Rows from a dataset of clips and code:
+ + + +
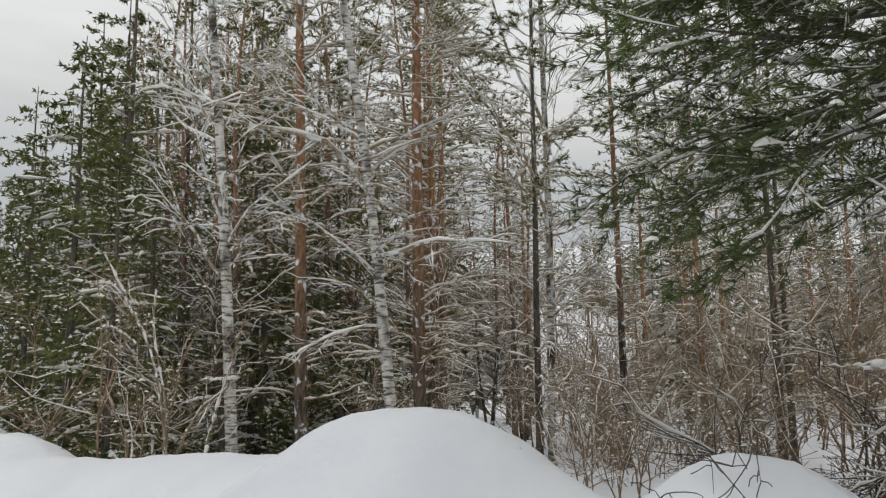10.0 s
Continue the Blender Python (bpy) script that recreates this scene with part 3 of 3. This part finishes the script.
conifer(34, "spruce_tree", 2.9, 17.5, 4.6, 0.06, "small snowy spruce beside the birch", limbs=45, reach=1.3, twigs=10, tufts=7, **FAR_SPRUCE)
conifer(35, "spruce_tree", -1.68, 10.4, 3.1, 0.05, "small spruce loaded with snow before the leaning pine", limbs=70, reach=1.2, twigs=12, tufts=8, count=6, **{**SPRUCE, "needle_w": 0.013, "thick": 0.05, "lump": 0.26, "lump_size": 0.03, "twig_snow": 0.65})
conifer(36, "spruce_tree", 3.9, 15.6, 4.2, 0.06, "small dark spruce under the cedar", limbs=45, reach=1.3, twigs=10, tufts=7, **FAR_SPRUCE)

# the forked birch at the field's edge
zf = float(land(1.25, 16.2)) - 0.2
bare_tree(41, "birch_tree", [([(1.25, 16.2, zf), (1.2, 16.0, 2.5), (1.26, 15.75, 4.9), (1.2, 15.5, 6.5), (1.11, 15.3, 8.0), (0.99, 15.1, 9.3), (0.9, 15.0, 11.5)], 0.155, 0.03),
                             ([(1.25, 15.8, 4.4), (0.88, 15.57, 6.0), (0.74, 15.4, 7.1), (0.55, 15.24, 8.2), (0.35, 15.1, 10.0)], 0.07, 0.025),
                             ([(1.27, 15.8, 4.6), (1.39, 15.53, 6.2), (1.49, 15.32, 7.7), (1.51, 15.07, 9.3), (1.55, 15.0, 11.5)], 0.095, 0.03)],
          "forked frosted birch with thin bare limbs", BARK_BIRCH, shoots=32, reach=2.2, shoot_z=(0.2, 0.98), leaves=0.3, twig_n=7, fine_r=0.0045,
          extra=[([(1.2, 15.75, 4.7), (0.65, 15.63, 5.53), (0.07, 15.54, 6.13), (-0.4, 15.43, 6.9), (-0.75, 15.4, 7.27), (-1.3, 15.3, 7.6)], 0.07),
                 ([(1.4, 15.5, 6.4), (1.85, 15.45, 6.8), (2.41, 15.44, 6.83), (2.98, 15.4, 7.15)], 0.045), ([(1.4, 15.4, 6.5), (1.77, 14.9, 7.34), (2.18, 14.75, 8.27), (2.38, 14.65, 8.8)], 0.045),
                 ([(1.5, 15.1, 9.3), (1.88, 14.2, 8.6), (2.42, 14.24, 8.13), (3.07, 14.31, 7.68), (3.92, 14.37, 7.28)], 0.05),
                 ([(1.47, 15.3, 7.5), (2.0, 14.4, 7.65), (2.55, 14.35, 7.4), (2.62, 14.38, 7.19), (3.19, 14.41, 7.0), (4.14, 14.44, 6.82)], 0.045)])


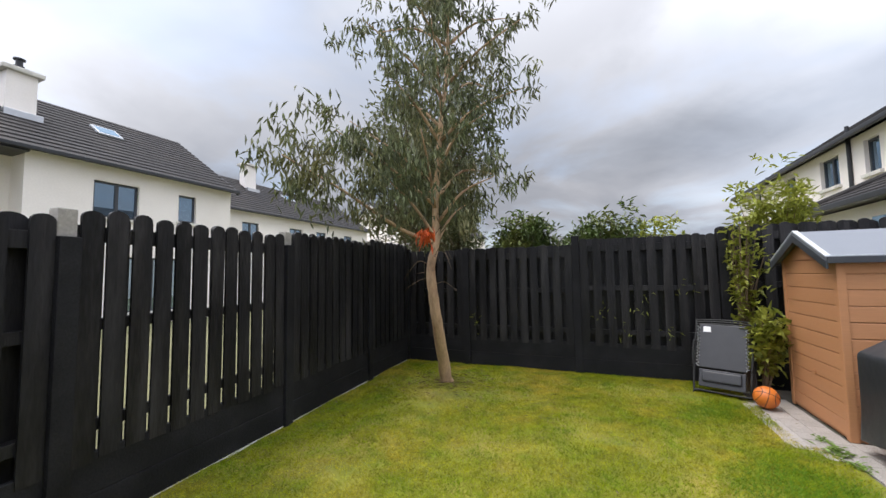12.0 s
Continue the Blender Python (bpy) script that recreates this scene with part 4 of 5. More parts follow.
ball = base("ball", pose(5.76, 5.97, 0.125, 20, 35, 0), "orange basketball with black seams on the lawn by the shed", "ball")
bm = bmesh.new()
bmesh.ops.create_uvsphere(bm, u_segments=40, v_segments=24, radius=0.118)
part("skin", bm, M["pumpkin"], ball, "pebbled orange skin", True)


def seam(pts):
    b = bmesh.new()
    tube(b, [Vector(p).normalized() * 0.1175 for p in pts], 0.0032, n=6, caps=False)
    part("seam", b, M["rubber"], ball, "black rubber seam", True)


ring = [2 * math.pi * k / 48 for k in range(49)]
seam([(math.cos(a), math.sin(a), 0) for a in ring])
seam([(math.cos(a), 0, math.sin(a)) for a in ring])
for sg in (-1, 1):
    seam([(0.75 * math.cos(a), sg * (0.62 - 0.22 * math.cos(2 * a)), 0.75 * math.sin(a)) for a in ring])


# ---- trees and shrubs ----
def leaf_mesh(name, items, m, parent, label=""):
    """items: (point, direction along the leaf, length, width). Each leaf is a folded pair of quads."""
    vs, fs = [], []
    for p, d, l, w in items:
        d = d.normalized()
        s = d.cross(Vector((0.31, 0.22, 0.93)))
        s = s.normalized() if s.length > 1e-3 else d.orthogonal().normalized()
        u = s.cross(d)
        k = len(vs)
        mid = p + d * (l * 0.45) + u * (w * 0.25)
        tip = p + d * l - u * (l * 0.06)
        vs += [tuple(p), tuple(mid + s * (w / 2)), tuple(tip), tuple(mid - s * (w / 2))]
        fs += [(k, k + 1, k + 2), (k, k + 2, k + 3)]
    return quads(name, vs, fs, m, parent, label)


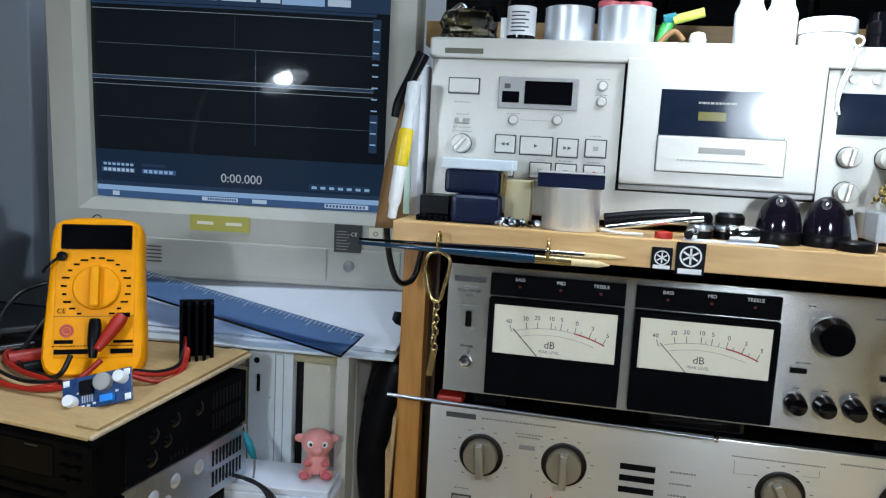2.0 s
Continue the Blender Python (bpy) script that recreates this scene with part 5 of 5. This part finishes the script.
ring = tagged(part("rubber_disc", moved(revolve([(0.0, 0.0), (0.0115, 0.0), (0.0120, 0.001), (0.0120, 0.0052), (0.0110, 0.0062), (0.004, 0.0062), (0.0, 0.0050)], 32), pose(0.3010, -0.1060, SZ)), M_BLACK, smooth=40), "flat black rubber disc on the shelf", "disc")
bulbs = thing("steel_bracket", pose(0.3030, -0.092, SZ + 0.0052), "small shiny steel bracket standing on the shelf", "bracket")
part("plate", moved(box(-0.0045, 0.0045, -0.001, 0.001, 0.0, 0.022, 0.0008, 1), pose(0, 0, 0, -10, -12, 20)), M_CHROME, bulbs)
for i, x in enumerate((0.3300, 0.3650)):
    t = thing("relay_can", pose(x, -0.092, SZ), "grey metal relay can standing on its pins", "relay", "metal cans on the shelf")
    part("can", box(-0.0165, 0.0165, -0.010, 0.016, 0.0060, 0.0260, 0.0015), M_RELAY, t, "dull metal can")
    for k in range(5):
        part("pin", box(-0.0140 + 0.0065 * k, -0.0132 + 0.0065 * k, -0.007, -0.0062, 0.0, 0.0062), M_TIN, t)
orn = bmesh.new()
rng = random.Random(11)
for k in range(240):
    b = bmesh.new()
    bmesh.ops.create_icosphere(b, subdivisions=1, radius=rng.uniform(0.0009, 0.0026))
    h = rng.random() ** 0.8
    w = 0.016 * (1 - 0.75 * h)
    moved(b, pose(rng.uniform(-w, w), rng.uniform(-0.006, 0.006), 0.003 + 0.032 * h))
    me = bpy.data.meshes.new("tmp")
    b.to_mesh(me)
    b.free()
    orn.from_mesh(me)
    bpy.data.meshes.remove(me)
tagged(part("brass_ornament", orn, M_OLDBRASS := material("tarnished_brass", (0.30, 0.22, 0.08), 0.35, metal=1.0, vary=0.4, scale=120, bump=0.5), smooth=40), "tarnished brass ornament on top of the metal cans", "ornament").matrix_basis = pose(0.3300, -0.088, SZ + 0.0262)
orn = bmesh.new()
for k in range(170):
    b = bmesh.new()
    bmesh.ops.create_icosphere(b, subdivisions=1, radius=rng.uniform(0.0014, 0.0038))
    h = rng.random()
    moved(b, pose(rng.uniform(-0.011, 0.011) * (1 - 0.4 * h), rng.uniform(-0.006, 0.006), 0.004 + 0.042 * h))
    me = bpy.data.meshes.new("tmp")
    b.to_mesh(me)
    b.free()
    orn.from_mesh(me)
    bpy.data.meshes.remove(me)
tagged(part("brass_statuette", orn, M_BRASS, smooth=40), "small golden brass statuette on top of the metal cans", "statuette").matrix_basis = pose(0.3600, -0.088, SZ + 0.0262)

# ---- things on the tape deck ----
DZ = 0.4507
ash = thing("glass_ashtray", pose(0.0220, -0.035, DZ - 0.0004), "heavy amber cut-glass ashtray with bits in it on the tape deck", "ashtray")
part("bowl", revolve([(0.0, 0.0), (0.020, 0.0), (0.024, 0.004), (0.021, 0.010), (0.024, 0.016), (0.021, 0.022), (0.017, 0.024), (0.015, 0.010), (0.0, 0.006)], 10), M_GLASS, ash, "faceted amber glass")
part("knob", moved(revolve([(0.0, 0.0), (0.011, 0.0), (0.012, 0.012), (0.009, 0.022), (0.0, 0.024)], 20), pose(0.010, 0.012, 0.008)), M_BLACK_G, ash, smooth=50)
part("metal_bit", tube([(-0.018, 0, 0.020), (-0.008, 0.004, 0.030), (-0.002, 0.0, 0.026)], 0.002, 8), M_CHROME, ash, smooth=60)
bot = thing("dropper_bottle", pose(0.0640, -0.035, DZ - 0.0004), "dark dropper bottle with a white label and bright blue cap", "bottle")
part("glass_body", revolve([(0.0, 0.0), (0.0105, 0.0), (0.0112, 0.002), (0.0112, 0.032), (0.0085, 0.036), (0.0, 0.036)], 32), M_BLACK_G, bot, "dark glass body", 40)
part("label", revolve([(0.0114, 0.006), (0.0114, 0.028)], 32), M_WHITE, bot, "white label with small print", 40)
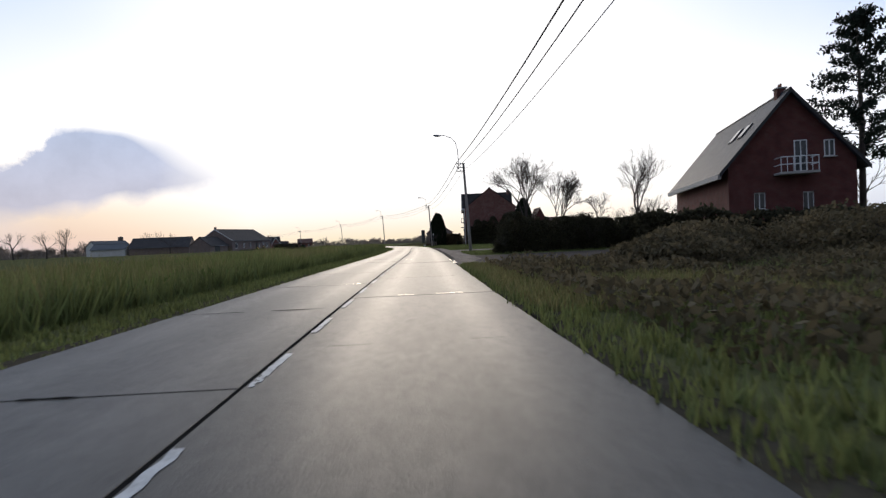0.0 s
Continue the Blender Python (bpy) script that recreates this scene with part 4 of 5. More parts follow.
silo(-10.2, 277.5, 0.95, 6.9, "round dark silo beside the house", "chassis")
silo(50.0, 240.3, 0.95, 9.6, "tall narrow silo beside the red barn", "chassis")
BARN = house("barn", pose(39.8, 251.5, 0, 0, 0, -34), 27, 11.5, 4.3, 7.2, "barn_brick", "tile_dark", "long red brick barn with a dark roof beside the field", front=((4, 0.1, 7.5, 3.6, "door"), (12, 1.4, 13.5, 2.6), (18, 1.4, 19.5, 2.6), (23, 1.4, 24.5, 2.6)),
      gable_l=((2, 1.2, 3.2, 2.6), (8, 1.2, 9.2, 2.6)), category="barn", door_mat="wood")
for x in np.arange(2.5, 26, 3.4):
    k = 2.9 / 5.75
    bm = bmesh.new()
    box(bm, x - 0.35, -0.4, 0, x + 0.35, 0.4, 0.06, 0.01)
    sk = part("skylight", bm, M["white"], BARN, "pale translucent roof light")
    sk.matrix_local = Matrix.Translation((0, 1.0, 4.3 + k * 1.0 + 0.17)) @ Euler((math.atan(k), 0, 0)).to_matrix().to_4x4()
house("barn", pose(-113.0, 190.0, gz(-108, 195), 0, 0, 14), 20, 12, 2.6, 6.0, "pale_brick", "tile_dark", "long farm shed with a low dark tiled roof behind the farmhouse", category="barn")
house("shed", pose(-124.6, 186.8, gz(-120, 188), 0, 0, 14), 11, 8, 2.5, 4.3, "render_white", "slate", "pale low shed with a grey roof beside the farm shed", category="shed")
house("garage", pose(21.5, 104.5, 0, 0, 0, 0), 8.5, 6.5, 2.6, 4.6, "brown_brick", "tile_red", "low brick garage with a tiled roof", category="garage")
house("garage", pose(-84.5, 218.9, gz(-84, 222), 0, 0, 62), 6.8, 7.0, 2.3, 3.7, "brown_brick", "tile_dark", "low brick garage at the end of the wet drive", front=((2.0, 0.1, 4.8, 2.1, "door"),), category="garage")
silo(-155.2, 255.0, 1.15, 9.2, "tall round brown silo behind the yard", "wood")
house("barn", pose(-156.0, 238.0, gz(-150, 245), 0, 0, 58), 15, 9.5, 4.4, 6.9, "render_white", "slate", "pale gabled barn with a grey roof behind the yard", category="barn")
house("shed", pose(-156.4, 276.8, gz(-160, 283), 0, 0, 120.5), 14.2, 6, 2.8, 3.1, "render_white", "slate", "long low white shed in the meadow", category="shed")


def bungalow():
    root = house("bungalow", pose(-117.2, 337.2, 0, 0, 0, 26.6), 13.6, 10.5, 3.9, 8.0, "brown_brick", "tile_dark", "house with two white-edged front gables behind a tall hedge",
                 front=((1.4, 1.0, 3.0, 2.4), (10.2, 1.0, 11.8, 2.4)), gutter=True)
    for xm in (3.6, 10.4):
        bm = bmesh.new()
        prism(bm, ((xm - 2.4, 3.9), (xm + 2.4, 3.9), (xm, 7.2)), -0.02, 0.3)
        part("front_gable", bm, M["brown_brick"], root)
        for s in (-1, 1):
            bm = bmesh.new()
            lo = [bm.verts.new(p) for p in ((xm + s * 2.8, -0.35, 3.4), (xm, -0.35, 7.3), (xm, 5.0, 7.3), (xm + s * 2.8, 5.0, 3.4))]
            hi = [bm.verts.new(v.co + Vector((0, 0, 0.14))) for v in lo]
            bm.faces.new(lo), bm.faces.new(hi)
            for i in range(4):
                bm.faces.new((lo[i], lo[(i + 1) % 4], hi[(i + 1) % 4], hi[i]))
            part("gable_roof", bm, M["tile_dark"], root)
            bm = bmesh.new()
            prism(bm, ((xm + s * 2.8, 3.25), (xm, 7.15), (xm, 7.5), (xm + s * 2.8, 3.6)), -0.42, -0.36)
            part("bargeboard", bm, M["white"], root, "white bargeboard")
    chimney(root, 6.8, 5.2, 7.6, 8.9)


bungalow()
VILLAGE = ((-99.5, 362.6, 9.8, 8, 3.7, 6.1, 14.6, "brown_brick", "tile_red"), (-106.6, 350.5, 4.6, 6, 2.8, 4.9, 26.6, "brown_brick", "tile_dark"), 
           (-185, 395, 9, 8, 2.7, 5.4, 35, "pale_brick", "tile_dark"), (-205, 412, 9, 8, 2.8, 5.8, 35, "brown_brick", "tile_dark"), (-168, 425, 10, 9, 4.6, 8.5, 30, "pale_brick", "tile_dark"),
           (-150, 412, 10, 9, 4.2, 8, 30, "render_white", "tile_dark"), (-222, 440, 10, 8, 3.2, 6.4, 40, "pale_brick", "tile_dark"),
           (-186.6, 363.0, 11, 8, 2.6, 5.9, 44, "brown_brick", "tile_dark"), (-188.0, 381.0, 10, 8, 3.0, 6.3, 20, "pale_brick", "tile_dark"), (-181.0, 392.0, 12, 9, 4.6, 7.0, 36, "pale_brick", "tile_red"),
           (-207.0, 366.0, 12, 8, 2.8, 5.8, 30, "pale_brick", "tile_red"), (-187.0, 413.0, 8.5, 9, 4.8, 9.0, 120, "brown_brick", "tile_red"))
for x, y, w, d, e, r, rot, wm, rm in VILLAGE:
    house("house", pose(x, y, gz(x, y), 0, 0, rot), w, d, e, r, wm, rm, "distant village house with a tiled gable roof", front=((1.4, 0.9, 2.8, 2.2), (4.2, 0.1, 5.2, 2.2, "door"), (w - 3.0, 0.9, w - 1.6, 2.2)), group="village houses")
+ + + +
Identify which lines contain the word "scene" and copy each one.

Solution to the exercise:
Continue the Blender Python (bpy) script that recreates this scene with part 3 of 3. This part finishes the script.
Continue the Blender Python (bpy) script that recreates this scene with part 4 of 5. More parts follow.
Continue the Blender Python (bpy) script that recreates this scene with part 5 of 5. This part finishes the script.
Continue the Blender Python (bpy) script that recreates this scene with part 4 of 5. More parts follow.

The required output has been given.